Mr. Ahren makes an effort to provide a mix for the public readings. Tonight's featured writers will include Erin Kelley, a finalist for the Philippines most prestigious award for short fiction; Cara Hoffman, who just had her first novel published by Simon and Schuster this past spring; Sanderia Smith, whose first novel is about to be published; Ellen Goldstein, a poet whose work has been published in a number of publications and two anthologies; and Indian born Sweta Srivastava Vikram who covers many bases as a novelist, author, essayist, columnist, blogger, and two times Pushcart Prize nominated-poet.
Mr. Ahren has also been responsible for a number of other initiatives to bring visiting writers and poets to the Vineyard. Along with Fan Ogilvie, Mr. Ahren hosts the Summer Festival of Poetry at Featherstone, which has brought some of the most acclaimed poets in the country to Vineyard audiences. In March Mr. Ahren and Jennifer Tseng of the West Tisbury Library host a series of readings by members of the Fine Arts Work Center residency based in Provincetown. Says Mr. Ahren of the West Tisbury Library, which hosts a number of literary events throughout the year, "They've been very responsive to what we're doing up there."
Currently Featherstone sponsors the M.V. Writers Residency. Writers pay a nominal fee for the rooms at the inn. Mr. Ahren is in the process of attaining nonprofit status and hoping to eventually raise some scholarship money.
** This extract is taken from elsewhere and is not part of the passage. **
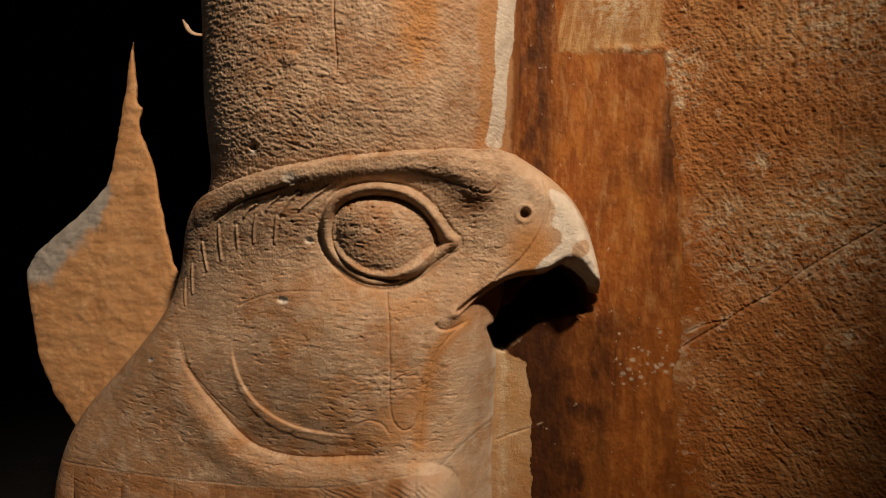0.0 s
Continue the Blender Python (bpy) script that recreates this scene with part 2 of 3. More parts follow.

Mr. Ahren, who runs the program as an unpaid volunteer, is reaping other rewards from his efforts. He says of the residency, "I did this for selfish reasons. I wanted to have a community of writers but I never imagined I would get so much from it. I get to meet 20 really creative intelligent, amazing people."
Gwyn McAllister, of Oak Bluffs, is a regular contributor to The Times.
Fall Reading Series with M.V. Writers Residency, Thursday, Sept. 29, 5:30 pm, West Tisbury Library. Continues Thursdays through Oct. 27. writersresidency.com.
Renaissance House Writers Reading, Friday, Sept. 30, 8 pm, Katharine Cornell Theatre, Vineyard Haven.